# [STATED PROBLEM]
List the lines of this listing that hold the word "part".

# [SOURCE EXCERPT]
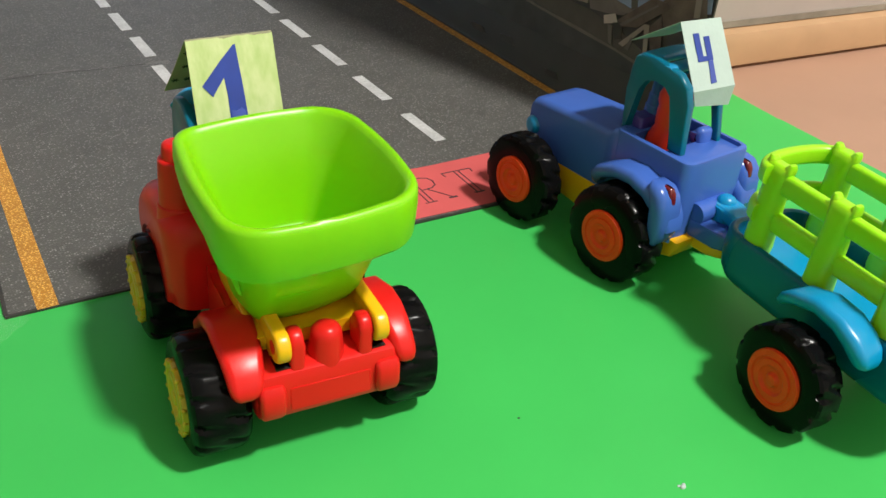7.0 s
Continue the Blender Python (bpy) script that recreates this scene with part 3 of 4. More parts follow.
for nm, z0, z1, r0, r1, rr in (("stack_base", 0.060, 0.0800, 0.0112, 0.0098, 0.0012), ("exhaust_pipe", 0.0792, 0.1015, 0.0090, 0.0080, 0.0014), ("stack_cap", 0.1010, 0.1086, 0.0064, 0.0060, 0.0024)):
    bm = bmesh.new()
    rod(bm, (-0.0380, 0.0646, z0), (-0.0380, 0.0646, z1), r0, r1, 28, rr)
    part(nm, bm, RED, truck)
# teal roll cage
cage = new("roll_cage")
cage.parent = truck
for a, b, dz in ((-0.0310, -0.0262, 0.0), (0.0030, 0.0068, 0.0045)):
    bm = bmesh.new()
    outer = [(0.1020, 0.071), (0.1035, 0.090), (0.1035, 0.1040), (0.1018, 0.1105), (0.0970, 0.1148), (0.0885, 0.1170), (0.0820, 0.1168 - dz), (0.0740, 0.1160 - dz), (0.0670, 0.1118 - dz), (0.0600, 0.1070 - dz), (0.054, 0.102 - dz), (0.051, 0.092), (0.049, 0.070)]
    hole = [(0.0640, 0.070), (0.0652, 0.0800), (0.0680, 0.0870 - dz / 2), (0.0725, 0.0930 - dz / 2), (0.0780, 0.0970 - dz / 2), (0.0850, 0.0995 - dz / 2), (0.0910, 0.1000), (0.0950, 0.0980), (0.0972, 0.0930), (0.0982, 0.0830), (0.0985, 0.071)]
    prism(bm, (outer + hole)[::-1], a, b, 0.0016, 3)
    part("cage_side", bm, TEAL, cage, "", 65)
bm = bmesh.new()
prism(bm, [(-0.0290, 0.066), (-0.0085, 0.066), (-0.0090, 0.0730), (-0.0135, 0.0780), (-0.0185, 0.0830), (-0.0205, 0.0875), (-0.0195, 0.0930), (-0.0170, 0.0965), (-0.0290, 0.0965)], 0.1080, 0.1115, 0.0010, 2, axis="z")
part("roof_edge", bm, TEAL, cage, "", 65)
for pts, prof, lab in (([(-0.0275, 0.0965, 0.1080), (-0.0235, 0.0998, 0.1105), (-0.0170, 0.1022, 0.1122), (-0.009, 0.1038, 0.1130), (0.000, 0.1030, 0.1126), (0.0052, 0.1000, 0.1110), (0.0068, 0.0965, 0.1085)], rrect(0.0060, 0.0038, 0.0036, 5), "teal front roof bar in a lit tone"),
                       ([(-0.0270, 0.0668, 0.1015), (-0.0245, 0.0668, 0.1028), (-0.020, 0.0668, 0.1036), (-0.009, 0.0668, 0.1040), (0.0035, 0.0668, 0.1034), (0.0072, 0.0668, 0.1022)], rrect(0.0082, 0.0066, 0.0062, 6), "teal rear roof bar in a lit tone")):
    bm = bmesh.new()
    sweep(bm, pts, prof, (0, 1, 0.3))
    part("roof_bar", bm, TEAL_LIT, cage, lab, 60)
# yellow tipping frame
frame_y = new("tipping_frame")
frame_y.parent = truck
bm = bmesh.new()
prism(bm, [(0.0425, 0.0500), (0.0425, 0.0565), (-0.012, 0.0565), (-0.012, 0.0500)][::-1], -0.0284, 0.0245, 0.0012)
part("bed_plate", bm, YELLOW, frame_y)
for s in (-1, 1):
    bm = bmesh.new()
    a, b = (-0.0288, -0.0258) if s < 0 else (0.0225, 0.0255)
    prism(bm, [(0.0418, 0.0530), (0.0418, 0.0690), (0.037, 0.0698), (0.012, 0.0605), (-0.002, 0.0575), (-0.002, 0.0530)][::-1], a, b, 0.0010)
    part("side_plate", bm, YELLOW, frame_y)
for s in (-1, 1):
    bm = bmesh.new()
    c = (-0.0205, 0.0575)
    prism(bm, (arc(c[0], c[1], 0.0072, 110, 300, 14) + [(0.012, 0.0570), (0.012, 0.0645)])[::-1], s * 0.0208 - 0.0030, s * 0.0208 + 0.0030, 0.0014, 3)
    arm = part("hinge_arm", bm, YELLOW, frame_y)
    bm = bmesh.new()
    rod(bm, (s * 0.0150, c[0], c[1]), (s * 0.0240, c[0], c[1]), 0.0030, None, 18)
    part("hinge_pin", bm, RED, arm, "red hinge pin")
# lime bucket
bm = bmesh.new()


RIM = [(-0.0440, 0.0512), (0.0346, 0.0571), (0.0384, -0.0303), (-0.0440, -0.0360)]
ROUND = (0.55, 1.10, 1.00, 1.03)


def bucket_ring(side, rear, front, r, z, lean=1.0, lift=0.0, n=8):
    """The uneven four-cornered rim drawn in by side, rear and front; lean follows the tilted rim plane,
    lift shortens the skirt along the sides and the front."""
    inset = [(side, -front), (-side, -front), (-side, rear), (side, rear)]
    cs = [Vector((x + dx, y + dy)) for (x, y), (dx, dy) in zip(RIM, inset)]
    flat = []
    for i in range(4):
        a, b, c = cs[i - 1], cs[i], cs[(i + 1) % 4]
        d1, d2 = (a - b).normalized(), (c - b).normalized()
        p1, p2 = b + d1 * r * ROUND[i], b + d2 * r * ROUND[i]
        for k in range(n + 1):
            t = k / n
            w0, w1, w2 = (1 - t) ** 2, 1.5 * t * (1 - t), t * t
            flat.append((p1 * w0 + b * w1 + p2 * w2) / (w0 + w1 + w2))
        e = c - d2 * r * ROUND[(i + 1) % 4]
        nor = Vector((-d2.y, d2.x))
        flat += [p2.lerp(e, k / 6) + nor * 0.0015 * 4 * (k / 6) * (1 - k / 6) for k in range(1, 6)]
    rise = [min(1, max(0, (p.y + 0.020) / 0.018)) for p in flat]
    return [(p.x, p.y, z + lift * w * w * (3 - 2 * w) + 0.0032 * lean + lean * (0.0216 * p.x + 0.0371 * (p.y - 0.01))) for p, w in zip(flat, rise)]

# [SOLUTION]
Continue the Blender Python (bpy) script that recreates this scene with part 3 of 4. More parts follow.
    part(nm, bm, RED, truck)
    part("cage_side", bm, TEAL, cage, "", 65)
part("roof_edge", bm, TEAL, cage, "", 65)
    part("roof_bar", bm, TEAL_LIT, cage, lab, 60)
part("bed_plate", bm, YELLOW, frame_y)
    part("side_plate", bm, YELLOW, frame_y)
    arm = part("hinge_arm", bm, YELLOW, frame_y)
    part("hinge_pin", bm, RED, arm, "red hinge pin")